I'm developing a circuit to act as an electronic load for bench testing power supplies. An earlier question about how to test this circuit received several very useful answers and can be found here: How to test op amp stability?. This question is about how to interpret my simulation and test results.
This is the circuit schematic as simulated and tested on the breadboard:
The plot produced by LTSpice indicates the circuit is quite stable. There is a 1mV overshoot on the 5V rise that resolves in one cycle. It can barely be seen without zooming in quite a bit.
This is a shot of the same test using the scope on the breadboarded circuit. The voltage rise is much smaller and the period is longer, but the test is the same; feeding a square wave into the non-inverting (+) input of the op-amp.
As you can see there is significant overshoot, perhaps 20%, then an exponential decay to a steady oscillation for the duration of the high signal, and there is some minor-ish overshoot on the fall. The height of the low signal is just the noise floor (about 8mv). This is the same as when the circuit is turned off.
This is what the breadboard build looks like:
The MOSFET is at the top on a heatsink, connected by the yellow, red, and black wires; gate, drain, and source, respectively. The red and black wires leading to the small proto-board are IN+ and IN- respectively, connected to the breadboard banana jacks to avoid power-level current through the breadboard. The power source being loaded in the test is a sealed lead-acid (SLA) battery, to avoid any instabilities in the power source itself. The silver jumper is where the square-wave is injected from my function generator. The resistor, diode etc. on the lower left is part of a manual (potentiometer-based) load level setting sub-circuit and is not connected.

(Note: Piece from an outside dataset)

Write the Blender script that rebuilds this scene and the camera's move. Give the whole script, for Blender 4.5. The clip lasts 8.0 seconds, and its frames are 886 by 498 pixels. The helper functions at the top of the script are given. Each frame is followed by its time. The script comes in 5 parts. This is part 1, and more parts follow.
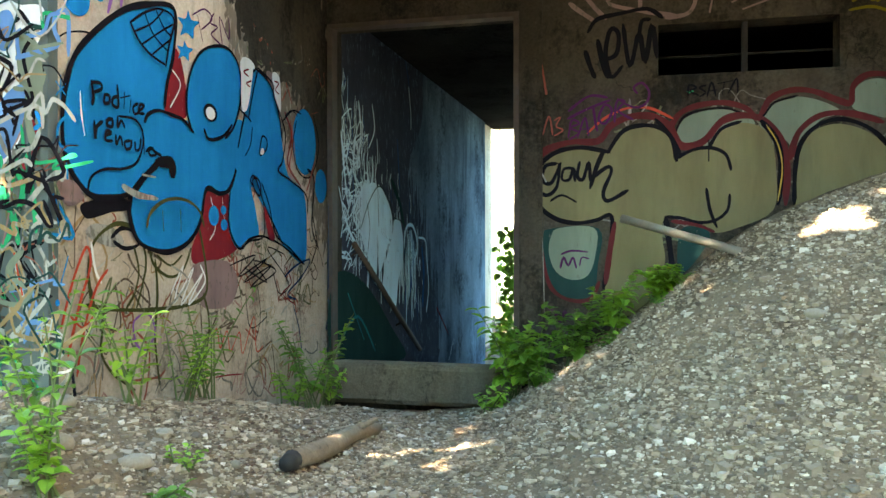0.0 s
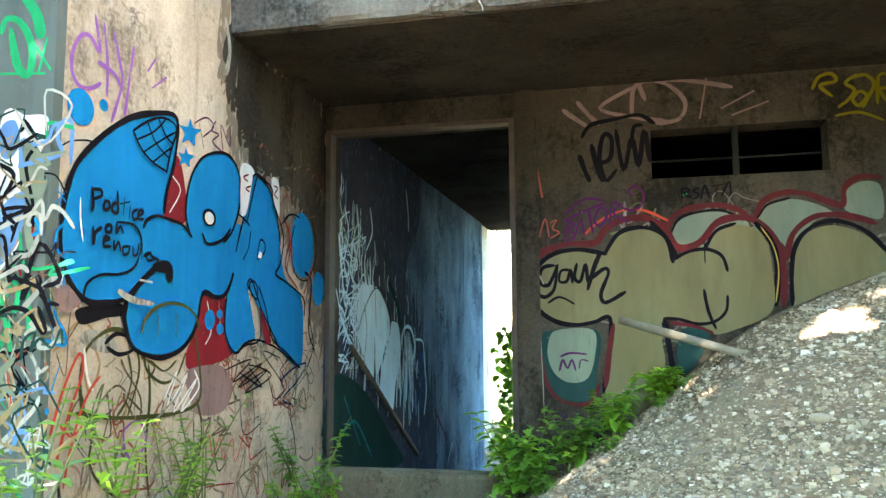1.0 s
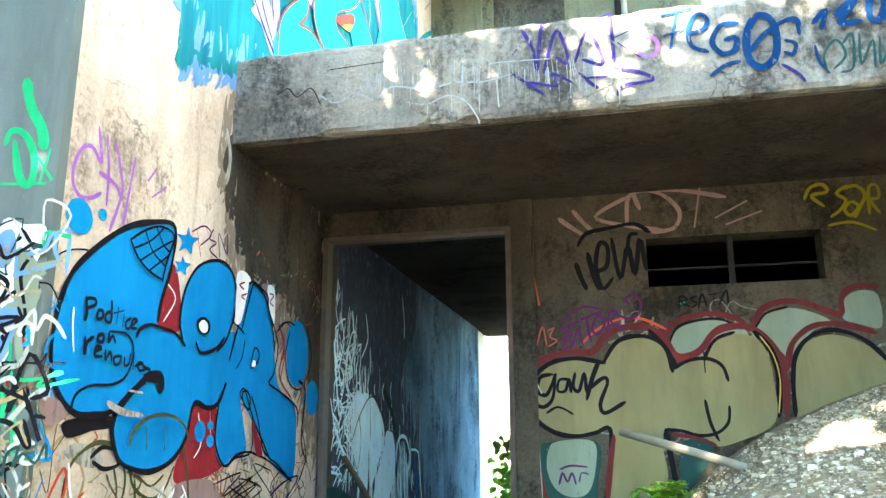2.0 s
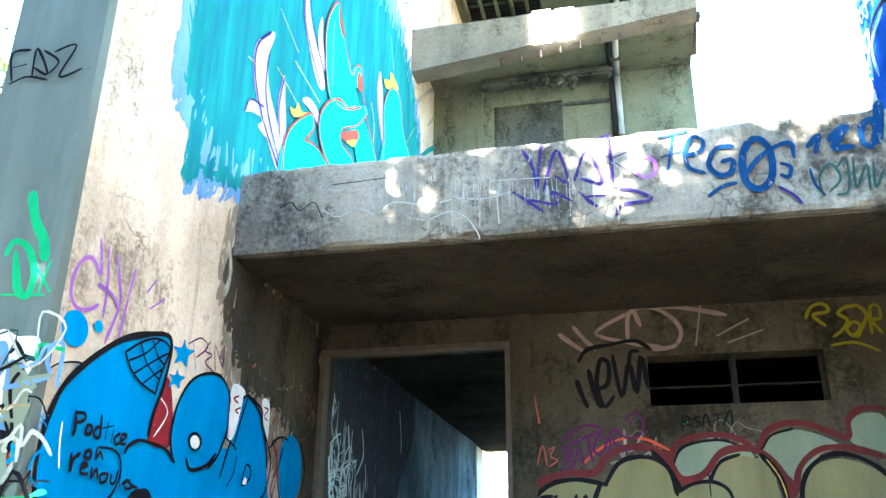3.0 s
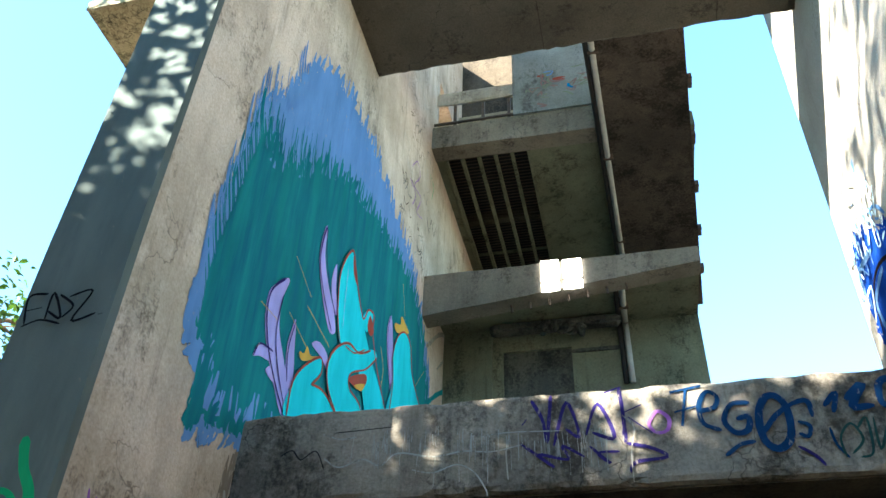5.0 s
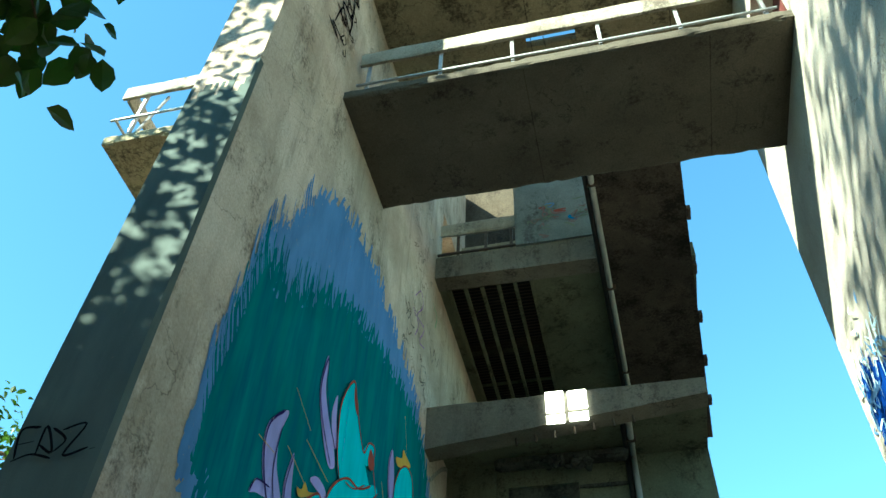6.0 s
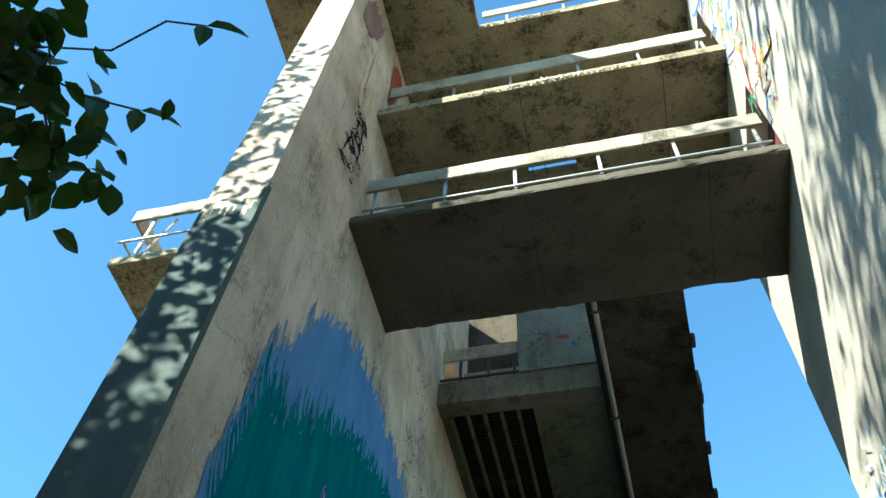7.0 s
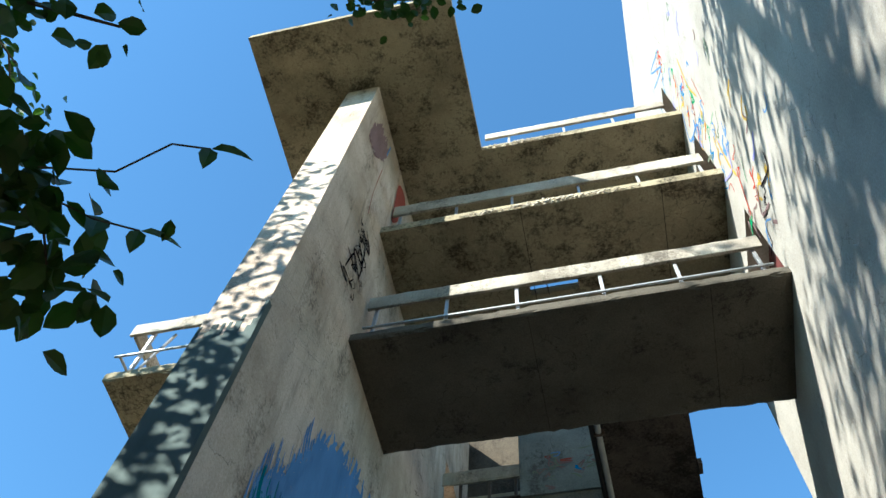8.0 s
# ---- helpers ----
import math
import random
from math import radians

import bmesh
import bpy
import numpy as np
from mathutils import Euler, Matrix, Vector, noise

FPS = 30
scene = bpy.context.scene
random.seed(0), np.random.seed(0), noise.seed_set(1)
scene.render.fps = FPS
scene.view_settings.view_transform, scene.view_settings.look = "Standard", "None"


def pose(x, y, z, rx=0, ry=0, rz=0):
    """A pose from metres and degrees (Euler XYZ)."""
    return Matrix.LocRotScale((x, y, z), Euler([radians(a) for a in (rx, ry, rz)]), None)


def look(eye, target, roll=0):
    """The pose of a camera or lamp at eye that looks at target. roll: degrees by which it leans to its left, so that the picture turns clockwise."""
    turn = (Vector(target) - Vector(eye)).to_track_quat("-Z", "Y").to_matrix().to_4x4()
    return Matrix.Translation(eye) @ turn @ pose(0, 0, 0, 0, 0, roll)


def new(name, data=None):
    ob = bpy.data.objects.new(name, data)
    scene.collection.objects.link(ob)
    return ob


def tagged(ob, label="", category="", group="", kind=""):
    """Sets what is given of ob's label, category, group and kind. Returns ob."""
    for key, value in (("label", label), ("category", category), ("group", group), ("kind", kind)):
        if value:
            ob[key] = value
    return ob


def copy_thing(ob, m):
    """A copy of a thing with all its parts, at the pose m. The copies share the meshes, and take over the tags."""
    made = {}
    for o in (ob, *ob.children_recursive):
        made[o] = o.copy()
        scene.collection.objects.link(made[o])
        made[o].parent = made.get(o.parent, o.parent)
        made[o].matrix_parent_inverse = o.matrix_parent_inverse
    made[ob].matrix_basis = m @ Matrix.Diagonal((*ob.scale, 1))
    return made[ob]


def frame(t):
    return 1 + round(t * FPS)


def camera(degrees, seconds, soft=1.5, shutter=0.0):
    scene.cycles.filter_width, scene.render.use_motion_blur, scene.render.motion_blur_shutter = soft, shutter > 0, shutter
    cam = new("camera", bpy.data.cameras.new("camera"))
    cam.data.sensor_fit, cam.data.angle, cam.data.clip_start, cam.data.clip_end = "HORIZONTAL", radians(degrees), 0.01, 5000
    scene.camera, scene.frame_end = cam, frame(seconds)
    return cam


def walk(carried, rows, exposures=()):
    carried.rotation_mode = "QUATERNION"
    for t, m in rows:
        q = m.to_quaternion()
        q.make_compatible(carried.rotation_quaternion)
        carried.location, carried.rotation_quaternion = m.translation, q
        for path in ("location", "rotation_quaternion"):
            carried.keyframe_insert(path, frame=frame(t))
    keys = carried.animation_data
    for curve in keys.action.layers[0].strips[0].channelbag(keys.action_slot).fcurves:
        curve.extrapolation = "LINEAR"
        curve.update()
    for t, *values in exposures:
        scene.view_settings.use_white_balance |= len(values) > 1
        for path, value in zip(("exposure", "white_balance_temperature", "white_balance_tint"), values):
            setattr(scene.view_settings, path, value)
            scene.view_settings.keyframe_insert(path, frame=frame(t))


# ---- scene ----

EYE = 1.6
cam = camera(56.6, 8.0)
# seconds, x, y, z from the first eye, yaw, pitch, roll
ROWS = [
    (0.0, -0.025, -0.079, -0.164, 13.73, -0.21, 0.09),
    (0.5, -0.026, -0.065, -0.151, 13.66, 3.03, 0.19),
    (1.0, -0.028, -0.060, -0.136, 13.54, 6.70, 0.35),
    (2.5, -0.048, -0.025, -0.070, 13.15, 17.63, -0.02),
    (3.0, -0.046, -0.021, -0.044, 13.19, 21.50, -0.55),
    (3.5, -0.043, -0.008, -0.016, 13.46, 25.33, -1.23),
    (4.0, -0.040, 0.001, 0.011, 13.82, 29.61, -1.71),
    (4.5, -0.044, 0.006, 0.034, 14.11, 33.70, -2.10),
    (6.0, -0.022, 0.010, 0.068, 15.44, 47.00, -3.08),
    (6.5, -0.025, 0.011, 0.078, 16.00, 51.16, -3.78),
    (7.0, -0.025, 0.019, 0.097, 16.71, 55.59, -4.76),
    (7.5, -0.024, 0.021, 0.132, 17.51, 59.50, -5.85),
    (8.0, -0.024, 0.020, 0.157, 18.59, 63.60, -7.13),
]
walk(cam, [(t, pose(x, y, EYE + z, 0, 0, yaw) @ pose(0, 0, 0, pitch) @ pose(0, 0, 0, 0, roll) @ pose(0, 0, 0, 90))
           for t, x, y, z, yaw, pitch, roll in ROWS],
     [(0.0, 4.98, 7850, 10), (0.8, 5.38, 7700, 10), (1.4, 5.75, 7300, 9), (2.3, 5.92, 7000, 8), (3.3, 5.48, 6500, 8), (4.0, 4.7, 6600, 11), (4.6, 3.97, 6800, 12),
      (5.3, 3.03, 6600, 2), (5.9, 2.4, 6400, -15), (6.5, 2.2, 6300, -12), (7.2, 1.95, 6100, 0), (8.0, 1.72, 6000, 5)])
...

My main question is: Why does LTSpice not predict this significant instability? It would be really handy if it did because then I could simulate my compensation network. As it stands I just have to plug in a bunch of different values and re-test.
My main hypothesis is that the gate capacitance of the IRF540N is not modeled in the SPICE model and I'm driving a ~2nF capacitive load that's not accounted for. I don't think this is quite right because I see capacitances in the model (http://www.irf.com/product-info/models/SPICE/irf540n.spi) that look to be the right order of magnitude.
Any way I can get the simulation to predict this instability so I can also tune in my compensation network values?
REPORT OF RESULTS:
Ok, it turned out that the LTspice model I was using for the LM358 op-amp was quite old and was not sophisticated enough to model the frequency response properly. Updating to a relatively recent one by National Semi did not predict the oscillation, but clearly showed the 20% overshoot, which gave me something to work with. I also changed the pulse peak voltage to match my breadboard test, which made the overshoot easier to see:
Based on that "feedback", I started with the unanimously recommended compensation method which I believe is an example of dominant pole compensation. I'm not sure if the gate resistor is part of that or a second compensation scheme, but it turned out to be critical for me. Here are the values I ended up with after a fair amount of trial and error:
This produced a very stable waveform, although I'd like to get the rise and fall a bit sharper if I could, to better test the frequency response of the power supplies I'll be testing with this load. I'll work on that a bit later.
I then used the new values on the breadboard, and lo and behold I got this:
I was pretty psyched about that :)
Especially since, to fit in the new components, I made the breadboard parasitics worse rather than better:
Anyway, this one ended happily, hope this helps others who find it on search. I know I would have torn out what little hair I have left trying to dial in these values by poking different components into the breadboard :)
Answer
There are different models for the LM358 unit. PSpice simulations based on "LM358" result in a phase margin of app. 50...60 deg. But apparently, this is a very simple model.
However, when using the LM358/NS model the margin is slightly negative! This explains the observed instability during measurements. Hence, external stabilization of the feedback scheme is necessary.
Compensation: A compensation scheme (series connection R=500...1000 Ohms and C=50...100nF) at the opamp output node provides a phase margin of app. 50 deg. (simulation).